* [Problem details] Go through the listing and copy each line with the string "part".

* [Source excerpt]
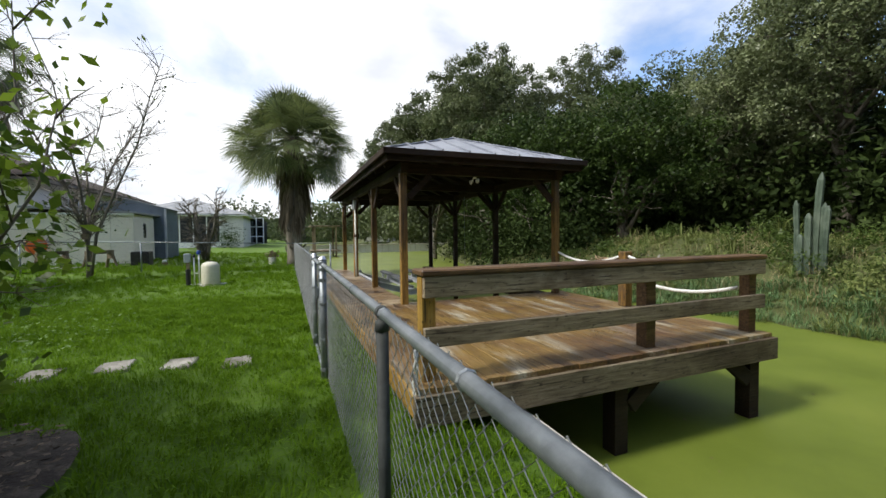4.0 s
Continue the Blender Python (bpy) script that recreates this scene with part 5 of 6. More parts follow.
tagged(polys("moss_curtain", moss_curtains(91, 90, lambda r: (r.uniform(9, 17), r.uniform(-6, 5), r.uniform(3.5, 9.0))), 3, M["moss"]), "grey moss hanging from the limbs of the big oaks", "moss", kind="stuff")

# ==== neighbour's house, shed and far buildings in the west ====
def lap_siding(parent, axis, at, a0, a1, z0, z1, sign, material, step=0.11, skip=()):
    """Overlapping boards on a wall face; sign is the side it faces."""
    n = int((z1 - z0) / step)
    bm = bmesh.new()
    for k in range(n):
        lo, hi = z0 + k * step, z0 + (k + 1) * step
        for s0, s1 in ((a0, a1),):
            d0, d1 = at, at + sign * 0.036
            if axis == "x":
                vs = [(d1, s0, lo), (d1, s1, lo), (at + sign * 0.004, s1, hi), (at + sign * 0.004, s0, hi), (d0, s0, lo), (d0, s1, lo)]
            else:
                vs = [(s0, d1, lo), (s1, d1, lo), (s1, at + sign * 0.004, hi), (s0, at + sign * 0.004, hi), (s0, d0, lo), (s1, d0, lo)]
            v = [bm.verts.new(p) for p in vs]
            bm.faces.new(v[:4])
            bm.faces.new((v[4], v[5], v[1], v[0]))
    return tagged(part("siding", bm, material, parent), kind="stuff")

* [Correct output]
Continue the Blender Python (bpy) script that recreates this scene with part 5 of 6. More parts follow.
    return tagged(part("siding", bm, material, parent), kind="stuff")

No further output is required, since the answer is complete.